**** Given data ****
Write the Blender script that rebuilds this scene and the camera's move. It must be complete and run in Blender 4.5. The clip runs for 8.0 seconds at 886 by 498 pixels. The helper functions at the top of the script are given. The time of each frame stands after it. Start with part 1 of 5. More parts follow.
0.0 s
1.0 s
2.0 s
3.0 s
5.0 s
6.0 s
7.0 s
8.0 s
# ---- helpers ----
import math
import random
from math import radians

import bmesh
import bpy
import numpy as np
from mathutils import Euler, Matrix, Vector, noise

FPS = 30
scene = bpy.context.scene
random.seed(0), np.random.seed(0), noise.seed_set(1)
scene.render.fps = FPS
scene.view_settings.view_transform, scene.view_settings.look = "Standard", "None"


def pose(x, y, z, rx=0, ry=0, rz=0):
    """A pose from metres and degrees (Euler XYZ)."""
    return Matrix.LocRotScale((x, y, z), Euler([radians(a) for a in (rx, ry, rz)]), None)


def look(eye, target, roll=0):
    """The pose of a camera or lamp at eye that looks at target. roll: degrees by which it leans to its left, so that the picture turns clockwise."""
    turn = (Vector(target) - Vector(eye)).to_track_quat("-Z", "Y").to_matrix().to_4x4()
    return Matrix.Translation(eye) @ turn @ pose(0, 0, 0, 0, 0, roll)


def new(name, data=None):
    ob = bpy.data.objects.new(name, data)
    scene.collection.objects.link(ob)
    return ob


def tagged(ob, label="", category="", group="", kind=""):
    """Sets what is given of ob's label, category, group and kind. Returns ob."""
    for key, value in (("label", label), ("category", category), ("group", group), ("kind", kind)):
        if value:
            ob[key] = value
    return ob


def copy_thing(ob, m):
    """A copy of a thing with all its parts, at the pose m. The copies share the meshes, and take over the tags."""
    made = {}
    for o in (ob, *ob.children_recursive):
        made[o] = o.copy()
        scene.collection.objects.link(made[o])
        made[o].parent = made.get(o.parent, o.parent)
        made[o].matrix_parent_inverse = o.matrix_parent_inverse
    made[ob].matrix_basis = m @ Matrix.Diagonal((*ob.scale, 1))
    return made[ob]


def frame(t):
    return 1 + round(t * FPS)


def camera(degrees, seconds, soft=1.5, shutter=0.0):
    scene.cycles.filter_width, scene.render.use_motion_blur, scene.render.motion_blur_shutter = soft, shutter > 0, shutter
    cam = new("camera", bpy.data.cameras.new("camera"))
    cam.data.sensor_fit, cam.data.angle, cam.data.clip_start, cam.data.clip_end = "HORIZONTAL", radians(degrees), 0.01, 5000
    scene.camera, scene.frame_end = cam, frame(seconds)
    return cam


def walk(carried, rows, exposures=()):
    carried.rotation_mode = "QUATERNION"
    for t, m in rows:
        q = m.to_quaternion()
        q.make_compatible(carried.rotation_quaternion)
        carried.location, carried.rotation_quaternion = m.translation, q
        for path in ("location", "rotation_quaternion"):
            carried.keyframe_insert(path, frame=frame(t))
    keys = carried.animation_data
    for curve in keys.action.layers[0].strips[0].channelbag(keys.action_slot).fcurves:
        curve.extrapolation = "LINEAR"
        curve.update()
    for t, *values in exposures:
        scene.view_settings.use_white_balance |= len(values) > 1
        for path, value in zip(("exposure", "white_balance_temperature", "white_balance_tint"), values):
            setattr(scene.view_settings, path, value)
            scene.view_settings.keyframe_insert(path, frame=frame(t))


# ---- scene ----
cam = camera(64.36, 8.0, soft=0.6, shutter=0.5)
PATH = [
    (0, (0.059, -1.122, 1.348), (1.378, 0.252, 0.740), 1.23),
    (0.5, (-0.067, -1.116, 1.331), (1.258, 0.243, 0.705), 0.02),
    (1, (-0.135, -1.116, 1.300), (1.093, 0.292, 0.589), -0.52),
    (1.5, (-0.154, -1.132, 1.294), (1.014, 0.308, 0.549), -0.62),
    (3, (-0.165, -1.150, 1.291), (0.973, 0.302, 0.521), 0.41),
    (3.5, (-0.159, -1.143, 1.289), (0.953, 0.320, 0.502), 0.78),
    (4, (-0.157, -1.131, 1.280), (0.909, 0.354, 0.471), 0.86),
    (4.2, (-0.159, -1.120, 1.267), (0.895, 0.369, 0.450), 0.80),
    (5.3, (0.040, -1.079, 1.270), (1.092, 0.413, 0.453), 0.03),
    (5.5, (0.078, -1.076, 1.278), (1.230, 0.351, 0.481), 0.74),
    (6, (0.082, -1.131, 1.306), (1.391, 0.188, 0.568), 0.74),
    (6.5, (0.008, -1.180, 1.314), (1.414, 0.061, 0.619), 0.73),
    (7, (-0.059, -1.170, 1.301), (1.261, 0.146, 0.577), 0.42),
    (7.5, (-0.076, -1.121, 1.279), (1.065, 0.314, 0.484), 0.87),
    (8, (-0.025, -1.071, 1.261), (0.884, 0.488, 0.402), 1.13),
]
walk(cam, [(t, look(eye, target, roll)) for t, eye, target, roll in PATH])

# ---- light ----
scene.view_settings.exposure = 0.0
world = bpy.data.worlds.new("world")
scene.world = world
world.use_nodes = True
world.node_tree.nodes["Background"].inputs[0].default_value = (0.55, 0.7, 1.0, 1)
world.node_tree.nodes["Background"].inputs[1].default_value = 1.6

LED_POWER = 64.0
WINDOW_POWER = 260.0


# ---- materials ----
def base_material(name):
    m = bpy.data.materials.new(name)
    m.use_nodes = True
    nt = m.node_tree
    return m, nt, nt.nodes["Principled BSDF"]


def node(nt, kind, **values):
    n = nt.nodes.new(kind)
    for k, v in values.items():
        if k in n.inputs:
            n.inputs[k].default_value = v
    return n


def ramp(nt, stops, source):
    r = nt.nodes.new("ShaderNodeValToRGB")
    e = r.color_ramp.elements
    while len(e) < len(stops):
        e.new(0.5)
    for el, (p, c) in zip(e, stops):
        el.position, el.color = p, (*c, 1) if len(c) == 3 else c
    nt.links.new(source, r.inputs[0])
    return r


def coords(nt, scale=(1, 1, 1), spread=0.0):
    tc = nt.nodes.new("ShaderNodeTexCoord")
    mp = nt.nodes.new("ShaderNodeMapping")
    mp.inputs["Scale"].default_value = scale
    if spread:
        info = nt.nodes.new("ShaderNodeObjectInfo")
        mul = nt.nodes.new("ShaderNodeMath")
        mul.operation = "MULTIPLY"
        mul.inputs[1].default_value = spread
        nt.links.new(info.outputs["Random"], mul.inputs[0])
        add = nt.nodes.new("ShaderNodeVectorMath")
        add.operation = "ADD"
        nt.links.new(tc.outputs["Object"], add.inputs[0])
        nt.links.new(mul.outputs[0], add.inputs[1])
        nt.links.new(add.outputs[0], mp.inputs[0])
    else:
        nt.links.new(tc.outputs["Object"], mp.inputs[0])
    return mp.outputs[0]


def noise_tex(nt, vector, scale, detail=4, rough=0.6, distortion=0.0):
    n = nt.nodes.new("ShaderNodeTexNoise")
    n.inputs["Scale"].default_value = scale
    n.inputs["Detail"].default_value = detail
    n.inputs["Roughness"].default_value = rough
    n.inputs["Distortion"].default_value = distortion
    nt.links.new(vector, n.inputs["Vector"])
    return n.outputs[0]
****
Stated problem: Go back to the listing above and please repeat it exactly.

Complete answer:
Write the Blender script that rebuilds this scene and the camera's move. It must be complete and run in Blender 4.5. The clip runs for 8.0 seconds at 886 by 498 pixels. The helper functions at the top of the script are given. The time of each frame stands after it. Start with part 1 of 5. More parts follow.
0.0 s
1.0 s
2.0 s
3.0 s
5.0 s
6.0 s
7.0 s
8.0 s
# ---- helpers ----
import math
import random
from math import radians

import bmesh
import bpy
import numpy as np
from mathutils import Euler, Matrix, Vector, noise

FPS = 30
scene = bpy.context.scene
random.seed(0), np.random.seed(0), noise.seed_set(1)
scene.render.fps = FPS
scene.view_settings.view_transform, scene.view_settings.look = "Standard", "None"


def pose(x, y, z, rx=0, ry=0, rz=0):
    """A pose from metres and degrees (Euler XYZ)."""
    return Matrix.LocRotScale((x, y, z), Euler([radians(a) for a in (rx, ry, rz)]), None)


def look(eye, target, roll=0):
    """The pose of a camera or lamp at eye that looks at target. roll: degrees by which it leans to its left, so that the picture turns clockwise."""
    turn = (Vector(target) - Vector(eye)).to_track_quat("-Z", "Y").to_matrix().to_4x4()
    return Matrix.Translation(eye) @ turn @ pose(0, 0, 0, 0, 0, roll)


def new(name, data=None):
    ob = bpy.data.objects.new(name, data)
    scene.collection.objects.link(ob)
    return ob


def tagged(ob, label="", category="", group="", kind=""):
    """Sets what is given of ob's label, category, group and kind. Returns ob."""
    for key, value in (("label", label), ("category", category), ("group", group), ("kind", kind)):
        if value:
            ob[key] = value
    return ob


def copy_thing(ob, m):
    """A copy of a thing with all its parts, at the pose m. The copies share the meshes, and take over the tags."""
    made = {}
    for o in (ob, *ob.children_recursive):
        made[o] = o.copy()
        scene.collection.objects.link(made[o])
        made[o].parent = made.get(o.parent, o.parent)
        made[o].matrix_parent_inverse = o.matrix_parent_inverse
    made[ob].matrix_basis = m @ Matrix.Diagonal((*ob.scale, 1))
    return made[ob]


def frame(t):
    return 1 + round(t * FPS)


def camera(degrees, seconds, soft=1.5, shutter=0.0):
    scene.cycles.filter_width, scene.render.use_motion_blur, scene.render.motion_blur_shutter = soft, shutter > 0, shutter
    cam = new("camera", bpy.data.cameras.new("camera"))
    cam.data.sensor_fit, cam.data.angle, cam.data.clip_start, cam.data.clip_end = "HORIZONTAL", radians(degrees), 0.01, 5000
    scene.camera, scene.frame_end = cam, frame(seconds)
    return cam


def walk(carried, rows, exposures=()):
    carried.rotation_mode = "QUATERNION"
    for t, m in rows:
        q = m.to_quaternion()
        q.make_compatible(carried.rotation_quaternion)
        carried.location, carried.rotation_quaternion = m.translation, q
        for path in ("location", "rotation_quaternion"):
            carried.keyframe_insert(path, frame=frame(t))
    keys = carried.animation_data
    for curve in keys.action.layers[0].strips[0].channelbag(keys.action_slot).fcurves:
        curve.extrapolation = "LINEAR"
        curve.update()
    for t, *values in exposures:
        scene.view_settings.use_white_balance |= len(values) > 1
        for path, value in zip(("exposure", "white_balance_temperature", "white_balance_tint"), values):
            setattr(scene.view_settings, path, value)
            scene.view_settings.keyframe_insert(path, frame=frame(t))


# ---- scene ----
cam = camera(64.36, 8.0, soft=0.6, shutter=0.5)
PATH = [
    (0, (0.059, -1.122, 1.348), (1.378, 0.252, 0.740), 1.23),
    (0.5, (-0.067, -1.116, 1.331), (1.258, 0.243, 0.705), 0.02),
    (1, (-0.135, -1.116, 1.300), (1.093, 0.292, 0.589), -0.52),
    (1.5, (-0.154, -1.132, 1.294), (1.014, 0.308, 0.549), -0.62),
    (3, (-0.165, -1.150, 1.291), (0.973, 0.302, 0.521), 0.41),
    (3.5, (-0.159, -1.143, 1.289), (0.953, 0.320, 0.502), 0.78),
    (4, (-0.157, -1.131, 1.280), (0.909, 0.354, 0.471), 0.86),
    (4.2, (-0.159, -1.120, 1.267), (0.895, 0.369, 0.450), 0.80),
    (5.3, (0.040, -1.079, 1.270), (1.092, 0.413, 0.453), 0.03),
    (5.5, (0.078, -1.076, 1.278), (1.230, 0.351, 0.481), 0.74),
    (6, (0.082, -1.131, 1.306), (1.391, 0.188, 0.568), 0.74),
    (6.5, (0.008, -1.180, 1.314), (1.414, 0.061, 0.619), 0.73),
    (7, (-0.059, -1.170, 1.301), (1.261, 0.146, 0.577), 0.42),
    (7.5, (-0.076, -1.121, 1.279), (1.065, 0.314, 0.484), 0.87),
    (8, (-0.025, -1.071, 1.261), (0.884, 0.488, 0.402), 1.13),
]
walk(cam, [(t, look(eye, target, roll)) for t, eye, target, roll in PATH])

# ---- light ----
scene.view_settings.exposure = 0.0
world = bpy.data.worlds.new("world")
scene.world = world
world.use_nodes = True
world.node_tree.nodes["Background"].inputs[0].default_value = (0.55, 0.7, 1.0, 1)
world.node_tree.nodes["Background"].inputs[1].default_value = 1.6

LED_POWER = 64.0
WINDOW_POWER = 260.0


# ---- materials ----
def base_material(name):
    m = bpy.data.materials.new(name)
    m.use_nodes = True
    nt = m.node_tree
    return m, nt, nt.nodes["Principled BSDF"]


def node(nt, kind, **values):
    n = nt.nodes.new(kind)
    for k, v in values.items():
        if k in n.inputs:
            n.inputs[k].default_value = v
    return n


def ramp(nt, stops, source):
    r = nt.nodes.new("ShaderNodeValToRGB")
    e = r.color_ramp.elements
    while len(e) < len(stops):
        e.new(0.5)
    for el, (p, c) in zip(e, stops):
        el.position, el.color = p, (*c, 1) if len(c) == 3 else c
    nt.links.new(source, r.inputs[0])
    return r


def coords(nt, scale=(1, 1, 1), spread=0.0):
    tc = nt.nodes.new("ShaderNodeTexCoord")
    mp = nt.nodes.new("ShaderNodeMapping")
    mp.inputs["Scale"].default_value = scale
    if spread:
        info = nt.nodes.new("ShaderNodeObjectInfo")
        mul = nt.nodes.new("ShaderNodeMath")
        mul.operation = "MULTIPLY"
        mul.inputs[1].default_value = spread
        nt.links.new(info.outputs["Random"], mul.inputs[0])
        add = nt.nodes.new("ShaderNodeVectorMath")
        add.operation = "ADD"
        nt.links.new(tc.outputs["Object"], add.inputs[0])
        nt.links.new(mul.outputs[0], add.inputs[1])
        nt.links.new(add.outputs[0], mp.inputs[0])
    else:
        nt.links.new(tc.outputs["Object"], mp.inputs[0])
    return mp.outputs[0]


def noise_tex(nt, vector, scale, detail=4, rough=0.6, distortion=0.0):
    n = nt.nodes.new("ShaderNodeTexNoise")
    n.inputs["Scale"].default_value = scale
    n.inputs["Detail"].default_value = detail
    n.inputs["Roughness"].default_value = rough
    n.inputs["Distortion"].default_value = distortion
    nt.links.new(vector, n.inputs["Vector"])
    return n.outputs[0]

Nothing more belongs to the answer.